Komplexität in der IT

Posted on Mo 20 Mai 2024 in Blog

Drei Ereignisse der letzten Tage haben mich bewogen diesen Beitrag zu schreiben, der mir schon länger im Kopf herumschwirrt. Mir wurde der Link zu einem Blogbeitrag von Eugene Yan mit dem Titel Simplicity is An Advantage but Sadly Complexity Sells Better geschickt, auf Hacker News bin ich über den Blogbeitrag von Bert Hubert gestolpert (Cyber Security: A Pre-War Reality Check) und zusätzlich hatte ich auch wieder einmal Probleme mit einer MongoDB. Aber der Reihe nach.

Inhalt:

Einleitung

Die großen Techunternehmen müssen Probleme lösen, die die meisten anderen Unternehmen wahrscheinlich komplett überfordern würden. Weil diese Unternehmen allerdings die finanzielle Ausstattung und damit genügend Personen mit einhergehendem Know-How haben, können sie auch sehr komplexe Probleme lösen. Und geben mit ihren Lösungen auch den Takt ein wenig vor. Viele Projekte und Unternehmen orientieren sich an den Lösungen. Schon vor Jahren wurde von Oz Nove in einem (mittlerweile bekannten) Artikel You Are Not Google beschrieben, dass man selten ähnliche Probleme hat, wie die großen Techunternehmen. Trotzdem gibt es eine Versuchung sich mit den ganzen neuen Technologien und Tools zu umgeben. Komplexität ist etwas, worauf die Leute stolz sind und auch belohnt wird. Vor allem wenn auch neue Dinge eingeführt werden. Denn das wird gerne als Innovation verkauft.

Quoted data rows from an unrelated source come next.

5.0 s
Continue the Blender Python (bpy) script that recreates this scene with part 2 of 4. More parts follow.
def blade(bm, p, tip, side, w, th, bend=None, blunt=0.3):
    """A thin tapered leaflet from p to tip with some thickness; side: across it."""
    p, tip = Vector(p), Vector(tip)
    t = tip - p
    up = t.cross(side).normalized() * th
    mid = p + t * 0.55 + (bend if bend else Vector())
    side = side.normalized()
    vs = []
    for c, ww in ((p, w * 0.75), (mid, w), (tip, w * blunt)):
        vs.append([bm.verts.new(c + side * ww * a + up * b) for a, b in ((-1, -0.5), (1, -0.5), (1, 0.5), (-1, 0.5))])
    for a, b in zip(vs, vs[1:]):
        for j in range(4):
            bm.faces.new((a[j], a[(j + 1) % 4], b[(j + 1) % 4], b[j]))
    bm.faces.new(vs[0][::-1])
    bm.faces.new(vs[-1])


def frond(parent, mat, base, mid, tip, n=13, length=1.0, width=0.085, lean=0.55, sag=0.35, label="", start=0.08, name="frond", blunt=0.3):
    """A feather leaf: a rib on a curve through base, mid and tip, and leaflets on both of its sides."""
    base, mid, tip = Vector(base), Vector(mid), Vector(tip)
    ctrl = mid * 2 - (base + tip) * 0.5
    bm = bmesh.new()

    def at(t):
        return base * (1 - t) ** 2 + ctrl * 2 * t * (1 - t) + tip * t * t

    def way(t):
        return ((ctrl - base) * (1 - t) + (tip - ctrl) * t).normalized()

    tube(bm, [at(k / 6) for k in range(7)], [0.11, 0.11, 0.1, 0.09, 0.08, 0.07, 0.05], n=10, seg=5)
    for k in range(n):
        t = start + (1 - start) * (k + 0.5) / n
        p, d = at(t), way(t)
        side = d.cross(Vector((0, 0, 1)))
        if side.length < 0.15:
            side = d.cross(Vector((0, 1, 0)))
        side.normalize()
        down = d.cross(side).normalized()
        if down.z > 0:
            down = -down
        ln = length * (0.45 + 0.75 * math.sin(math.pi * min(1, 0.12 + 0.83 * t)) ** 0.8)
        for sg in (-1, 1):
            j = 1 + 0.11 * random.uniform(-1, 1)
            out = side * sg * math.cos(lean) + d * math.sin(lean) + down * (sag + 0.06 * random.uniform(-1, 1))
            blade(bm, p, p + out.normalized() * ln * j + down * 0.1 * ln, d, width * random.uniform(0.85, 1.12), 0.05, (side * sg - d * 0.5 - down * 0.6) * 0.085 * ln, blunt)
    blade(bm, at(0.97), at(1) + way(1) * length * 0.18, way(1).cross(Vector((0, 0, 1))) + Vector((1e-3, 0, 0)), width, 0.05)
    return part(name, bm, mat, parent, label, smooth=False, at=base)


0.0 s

In Readings in Database Systems wird es auch folgendermaßen beschrieben:

The community of programmers has a love affair with “the next shiny object”. This is likely to create “churn” in your organization, as the “half-life” of shiny objects may be quite short.

Falsche Anreize

Eugene Yan hat es in seinem Artikel beschrieben, dass es falsche Anreize gibt, da es nur Anerkennung gibt, wenn man komplexe Dinge gemacht bzw. gelöst hat. Ein meiner Meinung nach sehr gutes Beispiel dafür schildere ich dann noch im Abschnitt Die MongoDB-Herausforderung. Wenn man die Dinge komplex macht, dann kann man auch ganz gut mit den Tools der großen Firmen spielen und sich als innovativ hervortun.

Beispielsweise beschreibt Jordan Tigani in seinem Artikel Big Data is Dead, natürlich nicht ganz uneigennützig, warum die wenigsten wirklich mit riesigen Datenmengen umgehen müssen. Dennoch werden komplexe Lösungen bevorzugt. Denn es könnte ja sein, man gehört zu den oberen paar %, die wirklich komplexe Probleme lösen müssen. Ich denke, es zeigt dann auch, wie gut und wichtig man selbst ist, da man die Dinge so komplex gemacht hat und damit eine "perfekte" Lösung. Diese Wichtigkeit wird dann auch gerne von Vorgesetzten und Kunden honoriert.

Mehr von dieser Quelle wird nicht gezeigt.